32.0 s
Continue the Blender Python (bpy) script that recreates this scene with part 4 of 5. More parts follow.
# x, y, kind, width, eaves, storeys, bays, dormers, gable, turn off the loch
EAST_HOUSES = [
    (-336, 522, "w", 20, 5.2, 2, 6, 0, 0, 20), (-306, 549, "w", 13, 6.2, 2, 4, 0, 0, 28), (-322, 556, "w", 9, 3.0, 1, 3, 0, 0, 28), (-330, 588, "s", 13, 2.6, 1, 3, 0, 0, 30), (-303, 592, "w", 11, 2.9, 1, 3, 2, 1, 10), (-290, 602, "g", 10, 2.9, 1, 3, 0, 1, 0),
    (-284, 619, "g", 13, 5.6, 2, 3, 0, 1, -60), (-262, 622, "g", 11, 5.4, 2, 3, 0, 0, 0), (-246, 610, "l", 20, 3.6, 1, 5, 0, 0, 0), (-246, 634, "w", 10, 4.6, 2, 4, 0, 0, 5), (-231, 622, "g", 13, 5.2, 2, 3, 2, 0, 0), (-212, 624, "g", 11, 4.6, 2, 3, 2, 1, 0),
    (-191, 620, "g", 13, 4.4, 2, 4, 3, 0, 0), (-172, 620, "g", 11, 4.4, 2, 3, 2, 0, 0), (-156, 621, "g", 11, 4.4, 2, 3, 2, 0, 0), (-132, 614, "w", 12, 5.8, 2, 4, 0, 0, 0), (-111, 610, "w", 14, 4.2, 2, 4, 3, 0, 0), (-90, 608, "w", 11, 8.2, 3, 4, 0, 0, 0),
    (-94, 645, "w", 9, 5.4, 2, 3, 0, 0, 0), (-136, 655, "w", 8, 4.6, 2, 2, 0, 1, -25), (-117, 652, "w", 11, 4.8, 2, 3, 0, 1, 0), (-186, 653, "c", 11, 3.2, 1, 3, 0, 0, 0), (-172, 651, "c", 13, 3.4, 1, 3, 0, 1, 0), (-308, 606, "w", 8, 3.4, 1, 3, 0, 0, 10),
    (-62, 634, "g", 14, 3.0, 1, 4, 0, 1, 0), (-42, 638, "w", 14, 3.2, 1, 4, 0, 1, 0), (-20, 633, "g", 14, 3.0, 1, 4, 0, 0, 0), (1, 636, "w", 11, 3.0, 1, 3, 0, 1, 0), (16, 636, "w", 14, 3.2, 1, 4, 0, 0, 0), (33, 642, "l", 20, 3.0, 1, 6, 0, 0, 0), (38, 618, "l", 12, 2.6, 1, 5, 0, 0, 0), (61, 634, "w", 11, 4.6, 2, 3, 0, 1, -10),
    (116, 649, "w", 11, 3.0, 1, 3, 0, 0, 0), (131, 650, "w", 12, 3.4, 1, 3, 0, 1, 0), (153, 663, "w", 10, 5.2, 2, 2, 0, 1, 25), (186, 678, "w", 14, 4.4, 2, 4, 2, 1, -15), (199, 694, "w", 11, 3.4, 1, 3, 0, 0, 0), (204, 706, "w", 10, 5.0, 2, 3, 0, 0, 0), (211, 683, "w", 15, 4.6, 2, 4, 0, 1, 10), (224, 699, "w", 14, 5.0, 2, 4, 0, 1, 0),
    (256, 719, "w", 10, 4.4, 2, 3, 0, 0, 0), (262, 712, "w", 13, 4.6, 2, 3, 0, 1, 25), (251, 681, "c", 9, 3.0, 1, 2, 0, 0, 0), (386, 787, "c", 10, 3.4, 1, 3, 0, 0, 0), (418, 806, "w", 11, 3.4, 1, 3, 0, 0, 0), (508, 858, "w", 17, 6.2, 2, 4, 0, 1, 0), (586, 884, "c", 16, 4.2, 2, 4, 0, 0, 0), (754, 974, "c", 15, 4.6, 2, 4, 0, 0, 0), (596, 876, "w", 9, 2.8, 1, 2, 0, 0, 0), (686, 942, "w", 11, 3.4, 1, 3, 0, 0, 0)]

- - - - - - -

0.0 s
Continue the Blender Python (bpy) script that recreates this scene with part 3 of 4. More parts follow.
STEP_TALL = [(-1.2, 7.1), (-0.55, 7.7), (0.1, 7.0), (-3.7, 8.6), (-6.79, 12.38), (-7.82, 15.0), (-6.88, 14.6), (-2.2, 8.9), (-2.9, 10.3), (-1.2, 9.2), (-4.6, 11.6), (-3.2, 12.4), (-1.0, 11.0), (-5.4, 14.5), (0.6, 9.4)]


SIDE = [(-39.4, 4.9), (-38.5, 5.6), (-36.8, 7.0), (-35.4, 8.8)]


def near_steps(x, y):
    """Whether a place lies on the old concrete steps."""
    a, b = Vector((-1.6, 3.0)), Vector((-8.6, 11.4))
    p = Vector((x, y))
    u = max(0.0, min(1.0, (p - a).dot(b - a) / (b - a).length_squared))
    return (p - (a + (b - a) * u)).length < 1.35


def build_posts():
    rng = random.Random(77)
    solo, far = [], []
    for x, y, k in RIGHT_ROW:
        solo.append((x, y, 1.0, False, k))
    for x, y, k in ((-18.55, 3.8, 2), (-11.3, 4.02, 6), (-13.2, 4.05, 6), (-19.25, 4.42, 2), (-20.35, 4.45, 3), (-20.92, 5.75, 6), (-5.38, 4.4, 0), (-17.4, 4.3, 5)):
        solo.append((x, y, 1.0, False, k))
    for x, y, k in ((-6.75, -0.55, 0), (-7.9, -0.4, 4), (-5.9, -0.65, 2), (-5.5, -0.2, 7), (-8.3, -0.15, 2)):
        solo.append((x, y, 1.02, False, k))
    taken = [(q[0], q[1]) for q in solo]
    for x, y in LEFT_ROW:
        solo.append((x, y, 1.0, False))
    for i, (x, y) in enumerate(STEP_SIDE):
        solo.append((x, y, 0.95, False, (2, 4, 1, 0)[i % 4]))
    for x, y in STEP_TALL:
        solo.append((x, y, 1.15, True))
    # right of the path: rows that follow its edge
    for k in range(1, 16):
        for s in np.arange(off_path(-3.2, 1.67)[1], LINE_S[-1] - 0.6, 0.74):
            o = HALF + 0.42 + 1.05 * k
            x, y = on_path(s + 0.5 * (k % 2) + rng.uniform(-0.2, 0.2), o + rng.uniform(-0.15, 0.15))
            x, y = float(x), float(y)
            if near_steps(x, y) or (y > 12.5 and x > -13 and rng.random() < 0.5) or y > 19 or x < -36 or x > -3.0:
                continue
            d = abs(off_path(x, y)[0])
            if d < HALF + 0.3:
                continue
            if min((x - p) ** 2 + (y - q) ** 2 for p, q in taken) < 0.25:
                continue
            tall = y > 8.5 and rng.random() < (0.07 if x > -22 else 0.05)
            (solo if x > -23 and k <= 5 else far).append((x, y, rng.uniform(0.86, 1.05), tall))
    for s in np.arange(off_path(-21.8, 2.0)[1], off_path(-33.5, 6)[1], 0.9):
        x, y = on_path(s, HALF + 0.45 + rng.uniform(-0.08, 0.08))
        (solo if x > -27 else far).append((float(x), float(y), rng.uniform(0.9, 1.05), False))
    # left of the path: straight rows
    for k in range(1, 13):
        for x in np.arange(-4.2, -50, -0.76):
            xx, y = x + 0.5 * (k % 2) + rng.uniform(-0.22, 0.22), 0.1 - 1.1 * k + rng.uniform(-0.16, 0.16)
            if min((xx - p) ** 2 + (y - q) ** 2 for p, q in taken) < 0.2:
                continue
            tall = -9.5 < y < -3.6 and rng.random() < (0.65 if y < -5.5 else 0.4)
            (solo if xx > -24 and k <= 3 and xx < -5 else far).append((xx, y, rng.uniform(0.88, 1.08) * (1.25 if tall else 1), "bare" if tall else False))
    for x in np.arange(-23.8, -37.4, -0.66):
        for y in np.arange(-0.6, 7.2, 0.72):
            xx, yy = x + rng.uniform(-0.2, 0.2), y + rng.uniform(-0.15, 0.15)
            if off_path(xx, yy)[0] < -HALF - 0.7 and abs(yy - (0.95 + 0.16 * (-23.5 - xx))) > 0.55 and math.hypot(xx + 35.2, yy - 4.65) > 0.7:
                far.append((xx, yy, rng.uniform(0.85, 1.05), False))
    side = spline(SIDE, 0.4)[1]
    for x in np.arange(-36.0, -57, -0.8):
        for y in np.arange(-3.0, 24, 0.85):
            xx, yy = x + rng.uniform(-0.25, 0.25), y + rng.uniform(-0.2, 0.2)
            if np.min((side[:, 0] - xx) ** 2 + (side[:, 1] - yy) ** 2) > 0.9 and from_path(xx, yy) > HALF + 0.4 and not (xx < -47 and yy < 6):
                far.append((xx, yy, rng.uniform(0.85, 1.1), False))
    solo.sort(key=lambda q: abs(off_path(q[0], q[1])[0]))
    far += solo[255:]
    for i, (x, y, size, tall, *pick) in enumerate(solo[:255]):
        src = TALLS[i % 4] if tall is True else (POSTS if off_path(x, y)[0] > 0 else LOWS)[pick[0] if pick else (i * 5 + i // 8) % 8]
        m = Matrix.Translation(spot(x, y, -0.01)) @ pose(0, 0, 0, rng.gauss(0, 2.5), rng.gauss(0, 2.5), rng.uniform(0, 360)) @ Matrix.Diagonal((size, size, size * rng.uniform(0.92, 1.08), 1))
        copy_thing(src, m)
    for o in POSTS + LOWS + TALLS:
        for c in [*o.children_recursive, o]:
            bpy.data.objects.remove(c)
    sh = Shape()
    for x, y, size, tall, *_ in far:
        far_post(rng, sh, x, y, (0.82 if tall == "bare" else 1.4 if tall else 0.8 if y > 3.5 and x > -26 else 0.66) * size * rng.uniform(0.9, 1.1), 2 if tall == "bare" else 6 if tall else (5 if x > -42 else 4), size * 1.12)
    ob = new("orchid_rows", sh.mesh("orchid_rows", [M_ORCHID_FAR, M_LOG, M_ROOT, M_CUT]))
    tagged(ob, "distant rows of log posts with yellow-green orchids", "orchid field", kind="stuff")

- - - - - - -

» **EXERCISE REQUIREMENTS**: Above are the records; from them, give again exactly the lines from the one containing "4. More parts follow." to the one containing "return (p - (a", both lines included, and nothing more.

» **THE RESULT**:
Continue the Blender Python (bpy) script that recreates this scene with part 3 of 4. More parts follow.
STEP_TALL = [(-1.2, 7.1), (-0.55, 7.7), (0.1, 7.0), (-3.7, 8.6), (-6.79, 12.38), (-7.82, 15.0), (-6.88, 14.6), (-2.2, 8.9), (-2.9, 10.3), (-1.2, 9.2), (-4.6, 11.6), (-3.2, 12.4), (-1.0, 11.0), (-5.4, 14.5), (0.6, 9.4)]


SIDE = [(-39.4, 4.9), (-38.5, 5.6), (-36.8, 7.0), (-35.4, 8.8)]


def near_steps(x, y):
    """Whether a place lies on the old concrete steps."""
    a, b = Vector((-1.6, 3.0)), Vector((-8.6, 11.4))
    p = Vector((x, y))
    u = max(0.0, min(1.0, (p - a).dot(b - a) / (b - a).length_squared))
    return (p - (a + (b - a) * u)).length < 1.35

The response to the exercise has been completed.